The Swedish siblings escape conformity but have they forgotten the tunes?
By and large, it’s the job of experimental musicians to lead us down paths seldom trod. The most intrepid, however, risk losing us altogether. This is the danger with Swedish duo The Knife. Their first album proper since 2006 is a fearless trip, a plunge off-road and deep into the woods. A glimpse came with teaser single ‘Full Of Fire’ back in February – nine minutes of brittle beats and needling electronics with Karin Dreijer Andersson’s voice digitally twisted like an artificial intelligence on the brink of meltdown. But the overriding feeling was cold and uninviting. For a song about kink and lust, it felt hard to love.
When The Knife – Karin and her brother Olof – emerged from Stockholm in 2001, they crystallised a very Scandinavian electronic music: icy but emotive, defiantly oddball but definably pop. Aspects of their sound have been adopted by everyone from Robyn to Niki & The Dove to MØ. But as The Knife have progressed, the weird has exerted more of a pull. 2006’s ‘Silent Shout’, a sort of techno re-imagining of a Brothers Grimm fairytale, saw the pair hiding their faces behind crow-like masks. 2010’s ‘Tomorrow, In A Year’ was the score to an avant-garde opera about Charles Darwin, while Karin’s Fever Ray project explored how the sleeplessness that comes with motherhood could take the imagination to dark places. In 2013, there’s no getting around the fact that ‘Shaking The Habitual’ is a tough listen, and intentionally so. In a poetic manifesto prepared to accompany the album, the siblings talk of “hyper-capitalism, this homicidal class system… a series of patriarchies that’s a problem to the nth degree”. With this album The Knife are out to destroy existing systems and escape conformity. “We want to fail more, act without authority,” they declare.
Where ‘Silent Shout’ expertly blended the electronic and the melancholic, ‘Shaking The Habitual’ is weirder, more austere, abstracted. There is brutalist techno (‘Networking’, ‘Stay Out Here’), nightmarish noise (‘Crake’, ‘Oryx’), and a track concerning environmental destruction called ‘Fracking Fluid Injection’, which consists almost entirely of wordless vocal echoes and scrapes of strings. Most bewildering is album centrepiece ‘Old Dreams Waiting To Be Realized’, 19 minutes of ambient gloom briefly interrupted by the lonely squirm of an acid bassline wondering where all the ravers have gone.

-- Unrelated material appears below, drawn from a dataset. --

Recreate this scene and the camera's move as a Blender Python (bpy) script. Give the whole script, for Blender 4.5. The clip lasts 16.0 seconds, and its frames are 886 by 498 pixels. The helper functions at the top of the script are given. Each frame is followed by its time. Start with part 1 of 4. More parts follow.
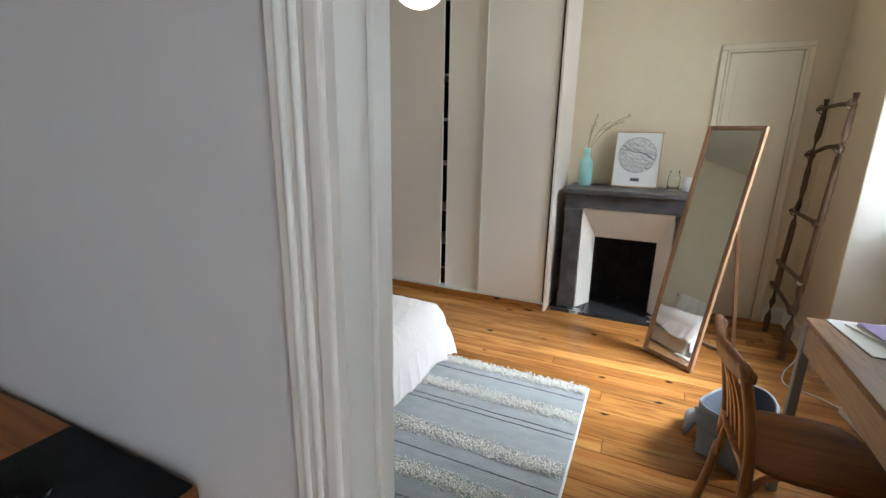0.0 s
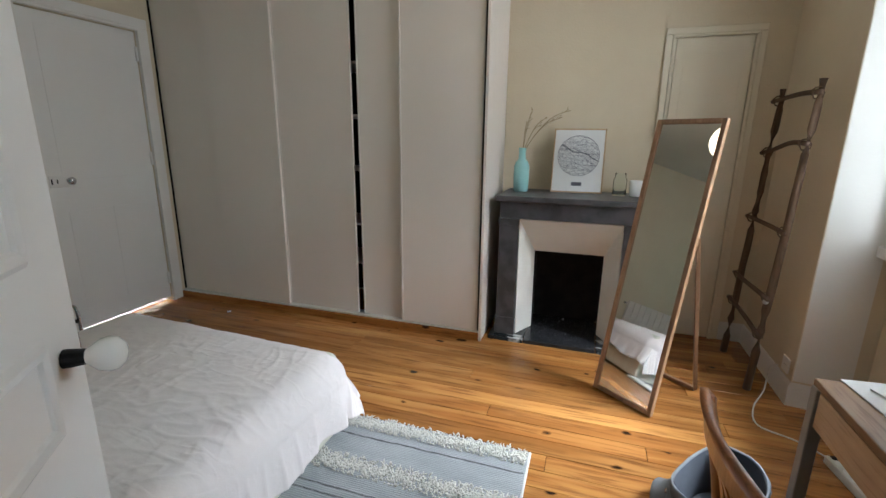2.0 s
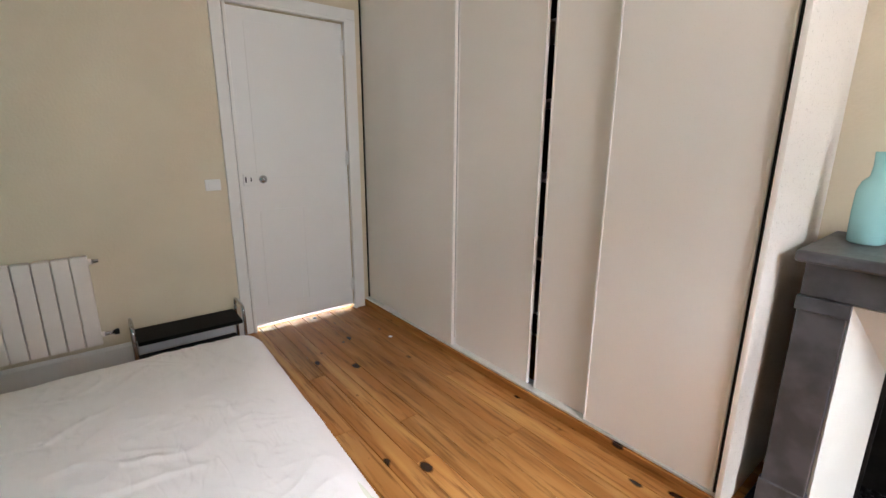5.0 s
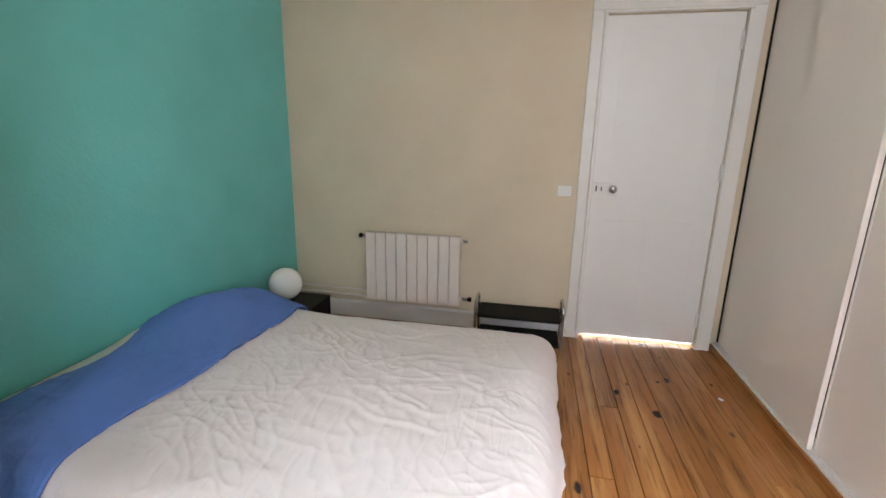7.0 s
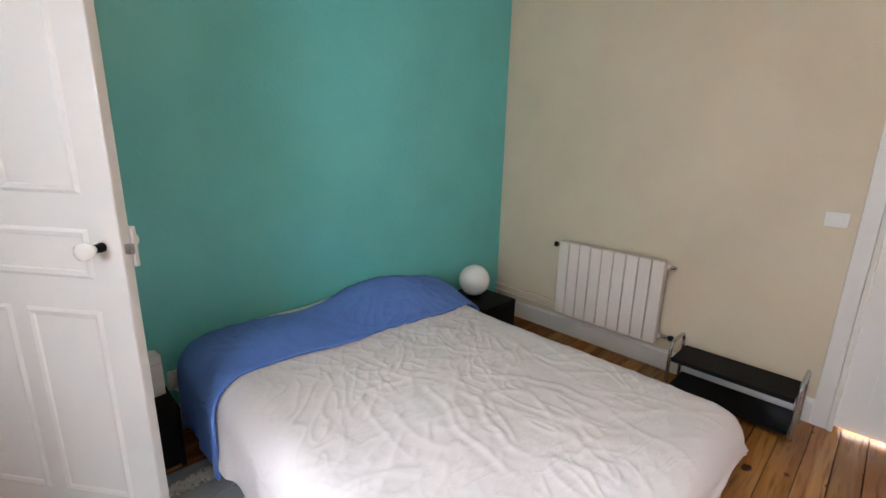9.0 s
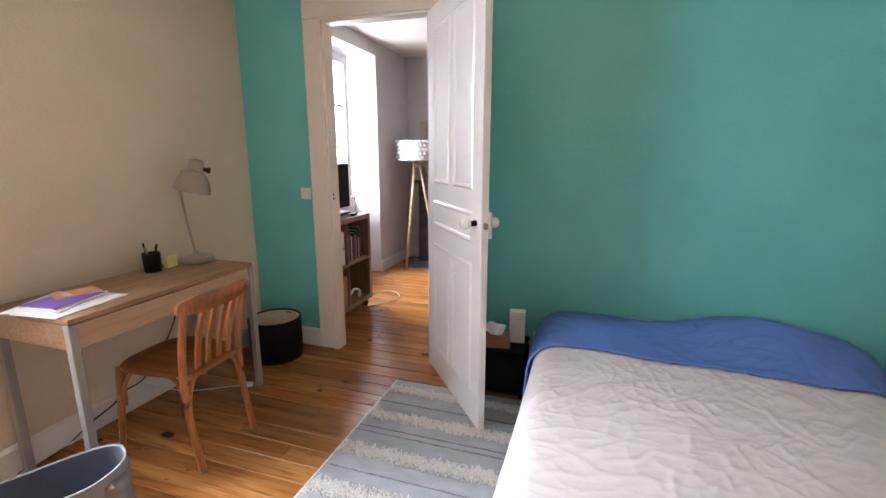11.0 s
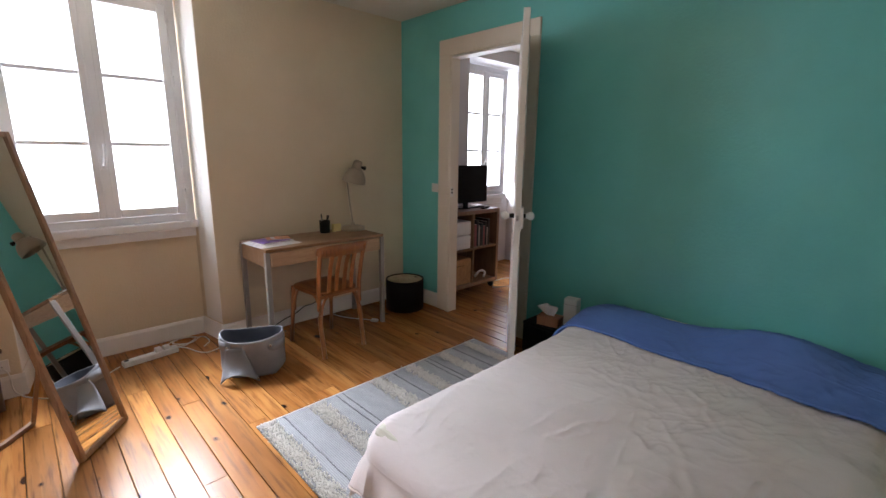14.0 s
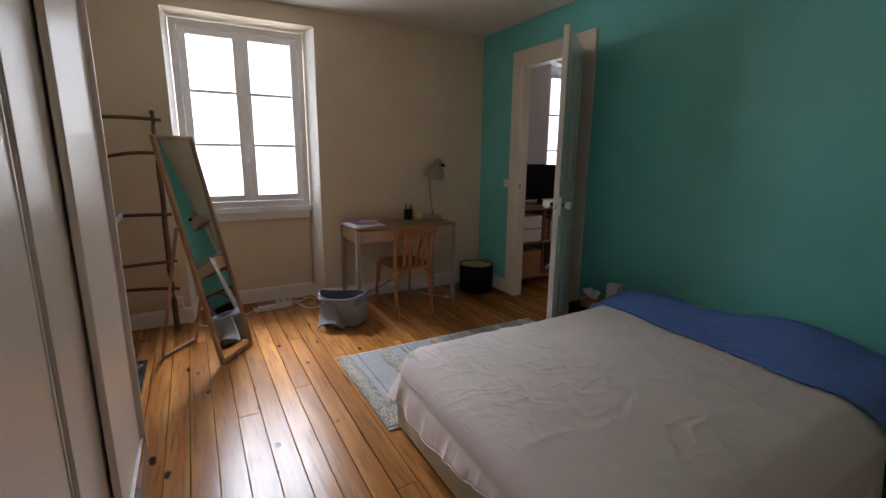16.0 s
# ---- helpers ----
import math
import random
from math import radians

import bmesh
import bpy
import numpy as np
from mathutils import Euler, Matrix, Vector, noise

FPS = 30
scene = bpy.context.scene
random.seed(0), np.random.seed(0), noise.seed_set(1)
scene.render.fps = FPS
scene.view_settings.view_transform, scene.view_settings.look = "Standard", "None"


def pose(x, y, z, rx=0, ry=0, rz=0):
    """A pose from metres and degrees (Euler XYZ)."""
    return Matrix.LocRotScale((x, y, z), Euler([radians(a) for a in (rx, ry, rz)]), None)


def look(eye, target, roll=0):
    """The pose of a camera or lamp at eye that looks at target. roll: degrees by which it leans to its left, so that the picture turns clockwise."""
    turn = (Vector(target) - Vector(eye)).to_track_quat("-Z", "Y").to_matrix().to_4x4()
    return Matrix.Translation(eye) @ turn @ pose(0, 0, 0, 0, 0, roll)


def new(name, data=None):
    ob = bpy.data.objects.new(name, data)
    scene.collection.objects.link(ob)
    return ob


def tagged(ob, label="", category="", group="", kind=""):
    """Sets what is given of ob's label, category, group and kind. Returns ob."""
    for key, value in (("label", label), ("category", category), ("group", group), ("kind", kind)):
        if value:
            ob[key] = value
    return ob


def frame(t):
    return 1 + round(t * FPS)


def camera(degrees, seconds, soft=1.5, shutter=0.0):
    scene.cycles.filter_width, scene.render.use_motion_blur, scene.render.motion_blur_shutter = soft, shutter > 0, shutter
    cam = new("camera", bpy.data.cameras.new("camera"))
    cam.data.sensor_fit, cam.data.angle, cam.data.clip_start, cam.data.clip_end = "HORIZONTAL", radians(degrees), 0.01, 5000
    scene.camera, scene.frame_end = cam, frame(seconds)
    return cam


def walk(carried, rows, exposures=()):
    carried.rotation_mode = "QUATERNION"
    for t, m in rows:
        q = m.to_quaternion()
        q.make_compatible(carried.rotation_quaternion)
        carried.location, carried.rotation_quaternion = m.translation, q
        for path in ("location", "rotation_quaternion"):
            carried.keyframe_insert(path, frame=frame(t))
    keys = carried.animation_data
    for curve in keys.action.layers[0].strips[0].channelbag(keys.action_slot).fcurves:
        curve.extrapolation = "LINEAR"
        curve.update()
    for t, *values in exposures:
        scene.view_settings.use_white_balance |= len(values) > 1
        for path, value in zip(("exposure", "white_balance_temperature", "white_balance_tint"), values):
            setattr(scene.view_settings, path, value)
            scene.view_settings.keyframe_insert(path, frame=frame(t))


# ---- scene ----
cam = camera(89.6, 16.0)
PATH = [
    (0, (0.354, 0.022, 1.388), (-0.448, 1.784, 0.886), 1.1),
    (0.5, (0.38, 0.188, 1.405), (-0.257, 2.018, 0.909), 0.7),
    (1, (0.356, 0.355, 1.404), (-0.229, 2.2, 0.903), 0.6),
    (1.5, (0.319, 0.519, 1.379), (-0.249, 2.373, 0.89), 0.9),
    (2, (0.336, 0.672, 1.358), (-0.265, 2.518, 0.875), 0.6),
    (2.5, (0.329, 0.843, 1.331), (-0.395, 2.648, 0.864), 1.1),
    (3, (0.288, 1.027, 1.318), (-0.637, 2.739, 0.857), 1.0),
    (5.5, (0.132, 1.947, 1.332), (-1.595, 2.835, 0.854), 0.5),
    (6, (0.196, 2.028, 1.329), (-1.703, 2.446, 0.862), 0.7),
    (6.5, (0.205, 2.118, 1.34), (-1.74, 2.096, 0.874), 0.9),
    (7, (0.124, 2.226, 1.36), (-1.78, 1.846, 0.878), 1.0),
    (7.5, (0.062, 2.338, 1.369), (-1.737, 1.613, 0.884), 1.0),
    (8, (-0.031, 2.462, 1.387), (-1.699, 1.473, 0.895), 1.2),
    (8.5, (-0.098, 2.547, 1.382), (-1.642, 1.376, 0.886), 1.3),
    (9, (-0.199, 2.62, 1.369), (-1.556, 1.234, 0.881), 1.3),
    (9.5, (-0.312, 2.772, 1.362), (-1.161, 1.016, 0.919), 0.5),
    (10, (-0.51, 2.987, 1.35), (-0.725, 1.044, 0.923), 0.2),
    (12.5, (-1.362, 3.072, 1.385), (-0.282, 1.44, 0.974), 0.3),
    (13, (-1.58, 3.101, 1.416), (-0.394, 1.547, 0.992), 0.4),
    (13.5, (-1.774, 3.121, 1.388), (-0.494, 1.642, 0.972), 0.5),
    (14, (-1.937, 3.147, 1.391), (-0.529, 1.79, 0.972), 0.7),
    (14.5, (-2.146, 3.143, 1.367), (-0.651, 1.88, 0.953), 0.6),
    (15, (-2.314, 3.149, 1.368), (-0.805, 1.904, 0.951), 0.7),
    (15.5, (-2.461, 3.152, 1.361), (-0.853, 2.037, 0.945), 0.7),
    (16, (-2.591, 3.159, 1.354), (-0.884, 2.2, 0.945), 0.6),
]
EXPOSURES = [(0, -0.9, 5850, 1), (0.5, -1.05, 5850, 2), (1.5, -1.3, 5800, 2), (2.5, -1.27, 5900, 5), (3, -1.08, 5950, 6), (5.5, -0.4, 6150, 10), (6, -0.45, 6250, 11), (7, -0.23, 6050, 11), (9, -0.22, 5950, 12), (10, -0.16, 5950, 15), (12.5, -0.33, 6100, 16), (14, -0.98, 6050, 14), (15, -1.2, 6050, 14), (16, -1.74, 6150, 13)]
walk(cam, [(t, look(eye, target, roll)) for t, eye, target, roll in PATH], EXPOSURES)

# ---- world and lights ----
world = bpy.data.worlds.new("sky")
scene.world = world
world.use_nodes = True
wn = world.node_tree.nodes
sky = wn.new("ShaderNodeTexSky")
sky.sky_type, sky.sun_disc = "NISHITA", False
sky.sun_elevation, sky.sun_rotation = radians(38), radians(100)
world.node_tree.links.new(sky.outputs[0], wn["Background"].inputs[0])
wn["Background"].inputs[1].default_value = 0.15


def area(name, m, sx, sy, watts, colour):
    lamp = bpy.data.lights.new(name, "AREA")
    lamp.shape, lamp.size, lamp.size_y, lamp.energy, lamp.color = "RECTANGLE", sx, sy, watts, colour
    ob = new(name, lamp)
    ob.matrix_world = m
    return ob


sun = bpy.data.lights.new("sun", "SUN")
sun.energy, sun.angle, sun.color = 0.5, radians(50), (1.0, 0.97, 0.92)
new("sun", sun).matrix_world = look((12, -4, 10), (0, 2, 0))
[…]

Get selective, though, and there are excellent moments in the 98 minutes of music here. ‘A Cherry On Top’ is pretty like a poisonous blowfish, plucked strings ringing and chiming as Karin sings operatically of strawberries and buttered popcorn. ‘A Tooth For An Eye’ and ‘Without You My Life Would Be Boring’, meanwhile, recall Fever Ray’s bricolage of ethno-antiquity and techno modernity, weaving bells and hand drums, synth pads and blooming electronics into something rich and layered (and yes, it really does go “A handful of elf pee, that’s my soul/Spray it all over, fill the bowl”).
The rhythms here are more foregrounded than in Fever Ray. ‘Wrap Your Arms Around Me’ is a death-march stomp swathed in billowing, Vangelis-like new-age synths, while the exceptional ‘Raging Lung’ winds snakishly towards the album’s best singalong chorus. Naturally, though, the verses hide a subversive current: “Western standards”, sings Karin, “poverty’s profitable”.
‘Shaking The Habitual’ is a radical gesture from an enigmatic group. As such, it will not be for everyone. Newcomers will likely be baffled. Hardcore Knife fans will hail it a masterpiece, while privately making fairly regular use of the skip button. Sporadically brilliant, perhaps it is The Knife’s Inland Empire – a fearless piece of work with its own logic, one that shears away all safety nets. Invention, stark and undiluted.